Instruction » Print the whole listing exactly.

Supplied material »

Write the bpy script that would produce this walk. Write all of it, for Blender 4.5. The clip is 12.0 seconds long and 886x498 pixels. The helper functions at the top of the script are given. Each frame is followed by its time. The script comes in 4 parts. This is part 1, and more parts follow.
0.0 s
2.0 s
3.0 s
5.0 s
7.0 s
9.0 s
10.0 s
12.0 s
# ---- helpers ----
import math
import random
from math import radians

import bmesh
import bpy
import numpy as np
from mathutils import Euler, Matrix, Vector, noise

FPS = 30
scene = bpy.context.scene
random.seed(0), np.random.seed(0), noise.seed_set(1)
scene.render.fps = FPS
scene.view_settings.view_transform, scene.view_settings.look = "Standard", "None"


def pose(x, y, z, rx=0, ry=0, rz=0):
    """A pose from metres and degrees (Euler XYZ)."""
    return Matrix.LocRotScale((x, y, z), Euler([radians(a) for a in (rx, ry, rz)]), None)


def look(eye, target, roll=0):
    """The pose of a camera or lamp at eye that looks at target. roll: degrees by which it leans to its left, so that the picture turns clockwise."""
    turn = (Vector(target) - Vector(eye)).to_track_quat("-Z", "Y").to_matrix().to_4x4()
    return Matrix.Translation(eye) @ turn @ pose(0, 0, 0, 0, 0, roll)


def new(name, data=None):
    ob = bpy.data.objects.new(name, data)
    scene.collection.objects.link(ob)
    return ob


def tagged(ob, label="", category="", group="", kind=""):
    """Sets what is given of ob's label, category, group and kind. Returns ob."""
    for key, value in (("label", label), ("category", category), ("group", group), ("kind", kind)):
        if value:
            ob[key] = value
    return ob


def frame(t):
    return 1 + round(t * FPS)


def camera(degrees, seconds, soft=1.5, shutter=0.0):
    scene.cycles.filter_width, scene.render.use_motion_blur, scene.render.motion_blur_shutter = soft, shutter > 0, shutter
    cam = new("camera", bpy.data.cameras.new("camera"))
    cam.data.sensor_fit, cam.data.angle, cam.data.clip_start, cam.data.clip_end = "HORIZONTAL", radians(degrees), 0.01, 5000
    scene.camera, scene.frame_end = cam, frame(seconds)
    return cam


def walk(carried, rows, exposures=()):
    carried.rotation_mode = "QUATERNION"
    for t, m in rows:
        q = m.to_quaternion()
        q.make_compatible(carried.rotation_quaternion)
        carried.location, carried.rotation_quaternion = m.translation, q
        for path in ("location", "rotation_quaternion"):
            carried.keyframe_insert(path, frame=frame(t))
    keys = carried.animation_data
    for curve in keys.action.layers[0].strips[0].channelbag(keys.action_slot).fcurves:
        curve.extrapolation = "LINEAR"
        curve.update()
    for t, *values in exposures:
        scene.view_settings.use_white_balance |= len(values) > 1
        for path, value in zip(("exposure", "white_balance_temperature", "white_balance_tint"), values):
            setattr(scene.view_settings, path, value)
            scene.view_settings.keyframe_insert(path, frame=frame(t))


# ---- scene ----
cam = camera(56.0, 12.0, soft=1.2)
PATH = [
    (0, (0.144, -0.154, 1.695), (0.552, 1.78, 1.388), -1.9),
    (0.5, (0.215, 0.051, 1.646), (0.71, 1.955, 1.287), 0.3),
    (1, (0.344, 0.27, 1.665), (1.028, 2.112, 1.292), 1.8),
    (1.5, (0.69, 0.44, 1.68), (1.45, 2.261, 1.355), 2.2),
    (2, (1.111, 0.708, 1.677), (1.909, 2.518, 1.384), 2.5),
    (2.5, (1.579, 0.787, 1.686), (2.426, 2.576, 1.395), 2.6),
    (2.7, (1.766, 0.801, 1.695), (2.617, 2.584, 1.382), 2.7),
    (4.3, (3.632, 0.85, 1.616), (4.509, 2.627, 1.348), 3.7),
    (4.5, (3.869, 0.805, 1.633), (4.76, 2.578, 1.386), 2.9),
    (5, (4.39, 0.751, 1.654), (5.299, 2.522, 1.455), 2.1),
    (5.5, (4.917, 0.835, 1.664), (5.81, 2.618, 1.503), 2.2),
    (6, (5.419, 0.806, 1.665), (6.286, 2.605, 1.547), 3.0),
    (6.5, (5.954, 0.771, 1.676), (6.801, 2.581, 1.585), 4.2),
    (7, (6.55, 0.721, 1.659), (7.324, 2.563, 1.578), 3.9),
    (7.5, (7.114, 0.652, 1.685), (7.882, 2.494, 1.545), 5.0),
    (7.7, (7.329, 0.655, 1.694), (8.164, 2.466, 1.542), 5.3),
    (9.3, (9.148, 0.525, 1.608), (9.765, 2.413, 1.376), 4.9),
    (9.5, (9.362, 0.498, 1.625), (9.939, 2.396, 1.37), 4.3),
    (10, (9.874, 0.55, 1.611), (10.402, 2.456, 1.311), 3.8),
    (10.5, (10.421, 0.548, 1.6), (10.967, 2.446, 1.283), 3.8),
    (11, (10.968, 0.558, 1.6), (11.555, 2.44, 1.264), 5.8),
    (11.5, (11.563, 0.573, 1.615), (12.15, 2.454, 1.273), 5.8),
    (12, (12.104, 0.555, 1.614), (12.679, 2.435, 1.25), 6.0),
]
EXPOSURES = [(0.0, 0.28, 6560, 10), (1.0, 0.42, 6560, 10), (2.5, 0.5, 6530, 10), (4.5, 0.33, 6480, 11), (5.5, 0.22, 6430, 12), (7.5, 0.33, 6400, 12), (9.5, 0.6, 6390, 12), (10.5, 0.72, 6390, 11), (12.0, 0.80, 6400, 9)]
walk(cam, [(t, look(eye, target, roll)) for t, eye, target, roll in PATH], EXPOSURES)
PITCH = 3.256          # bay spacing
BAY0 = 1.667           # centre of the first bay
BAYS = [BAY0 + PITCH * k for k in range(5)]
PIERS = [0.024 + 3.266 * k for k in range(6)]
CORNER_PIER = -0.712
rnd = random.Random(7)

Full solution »
Write the bpy script that would produce this walk. Write all of it, for Blender 4.5. The clip is 12.0 seconds long and 886x498 pixels. The helper functions at the top of the script are given. Each frame is followed by its time. The script comes in 4 parts. This is part 1, and more parts follow.
0.0 s
2.0 s
3.0 s
5.0 s
7.0 s
9.0 s
10.0 s
12.0 s
# ---- helpers ----
import math
import random
from math import radians

import bmesh
import bpy
import numpy as np
from mathutils import Euler, Matrix, Vector, noise

FPS = 30
scene = bpy.context.scene
random.seed(0), np.random.seed(0), noise.seed_set(1)
scene.render.fps = FPS
scene.view_settings.view_transform, scene.view_settings.look = "Standard", "None"


def pose(x, y, z, rx=0, ry=0, rz=0):
    """A pose from metres and degrees (Euler XYZ)."""
    return Matrix.LocRotScale((x, y, z), Euler([radians(a) for a in (rx, ry, rz)]), None)


def look(eye, target, roll=0):
    """The pose of a camera or lamp at eye that looks at target. roll: degrees by which it leans to its left, so that the picture turns clockwise."""
    turn = (Vector(target) - Vector(eye)).to_track_quat("-Z", "Y").to_matrix().to_4x4()
    return Matrix.Translation(eye) @ turn @ pose(0, 0, 0, 0, 0, roll)


def new(name, data=None):
    ob = bpy.data.objects.new(name, data)
    scene.collection.objects.link(ob)
    return ob


def tagged(ob, label="", category="", group="", kind=""):
    """Sets what is given of ob's label, category, group and kind. Returns ob."""
    for key, value in (("label", label), ("category", category), ("group", group), ("kind", kind)):
        if value:
            ob[key] = value
    return ob


def frame(t):
    return 1 + round(t * FPS)


def camera(degrees, seconds, soft=1.5, shutter=0.0):
    scene.cycles.filter_width, scene.render.use_motion_blur, scene.render.motion_blur_shutter = soft, shutter > 0, shutter
    cam = new("camera", bpy.data.cameras.new("camera"))
    cam.data.sensor_fit, cam.data.angle, cam.data.clip_start, cam.data.clip_end = "HORIZONTAL", radians(degrees), 0.01, 5000
    scene.camera, scene.frame_end = cam, frame(seconds)
    return cam


def walk(carried, rows, exposures=()):
    carried.rotation_mode = "QUATERNION"
    for t, m in rows:
        q = m.to_quaternion()
        q.make_compatible(carried.rotation_quaternion)
        carried.location, carried.rotation_quaternion = m.translation, q
        for path in ("location", "rotation_quaternion"):
            carried.keyframe_insert(path, frame=frame(t))
    keys = carried.animation_data
    for curve in keys.action.layers[0].strips[0].channelbag(keys.action_slot).fcurves:
        curve.extrapolation = "LINEAR"
        curve.update()
    for t, *values in exposures:
        scene.view_settings.use_white_balance |= len(values) > 1
        for path, value in zip(("exposure", "white_balance_temperature", "white_balance_tint"), values):
            setattr(scene.view_settings, path, value)
            scene.view_settings.keyframe_insert(path, frame=frame(t))


# ---- scene ----
cam = camera(56.0, 12.0, soft=1.2)
PATH = [
    (0, (0.144, -0.154, 1.695), (0.552, 1.78, 1.388), -1.9),
    (0.5, (0.215, 0.051, 1.646), (0.71, 1.955, 1.287), 0.3),
    (1, (0.344, 0.27, 1.665), (1.028, 2.112, 1.292), 1.8),
    (1.5, (0.69, 0.44, 1.68), (1.45, 2.261, 1.355), 2.2),
    (2, (1.111, 0.708, 1.677), (1.909, 2.518, 1.384), 2.5),
    (2.5, (1.579, 0.787, 1.686), (2.426, 2.576, 1.395), 2.6),
    (2.7, (1.766, 0.801, 1.695), (2.617, 2.584, 1.382), 2.7),
    (4.3, (3.632, 0.85, 1.616), (4.509, 2.627, 1.348), 3.7),
    (4.5, (3.869, 0.805, 1.633), (4.76, 2.578, 1.386), 2.9),
    (5, (4.39, 0.751, 1.654), (5.299, 2.522, 1.455), 2.1),
    (5.5, (4.917, 0.835, 1.664), (5.81, 2.618, 1.503), 2.2),
    (6, (5.419, 0.806, 1.665), (6.286, 2.605, 1.547), 3.0),
    (6.5, (5.954, 0.771, 1.676), (6.801, 2.581, 1.585), 4.2),
    (7, (6.55, 0.721, 1.659), (7.324, 2.563, 1.578), 3.9),
    (7.5, (7.114, 0.652, 1.685), (7.882, 2.494, 1.545), 5.0),
    (7.7, (7.329, 0.655, 1.694), (8.164, 2.466, 1.542), 5.3),
    (9.3, (9.148, 0.525, 1.608), (9.765, 2.413, 1.376), 4.9),
    (9.5, (9.362, 0.498, 1.625), (9.939, 2.396, 1.37), 4.3),
    (10, (9.874, 0.55, 1.611), (10.402, 2.456, 1.311), 3.8),
    (10.5, (10.421, 0.548, 1.6), (10.967, 2.446, 1.283), 3.8),
    (11, (10.968, 0.558, 1.6), (11.555, 2.44, 1.264), 5.8),
    (11.5, (11.563, 0.573, 1.615), (12.15, 2.454, 1.273), 5.8),
    (12, (12.104, 0.555, 1.614), (12.679, 2.435, 1.25), 6.0),
]
EXPOSURES = [(0.0, 0.28, 6560, 10), (1.0, 0.42, 6560, 10), (2.5, 0.5, 6530, 10), (4.5, 0.33, 6480, 11), (5.5, 0.22, 6430, 12), (7.5, 0.33, 6400, 12), (9.5, 0.6, 6390, 12), (10.5, 0.72, 6390, 11), (12.0, 0.80, 6400, 9)]
walk(cam, [(t, look(eye, target, roll)) for t, eye, target, roll in PATH], EXPOSURES)
PITCH = 3.256          # bay spacing
BAY0 = 1.667           # centre of the first bay
BAYS = [BAY0 + PITCH * k for k in range(5)]
PIERS = [0.024 + 3.266 * k for k in range(6)]
CORNER_PIER = -0.712
rnd = random.Random(7)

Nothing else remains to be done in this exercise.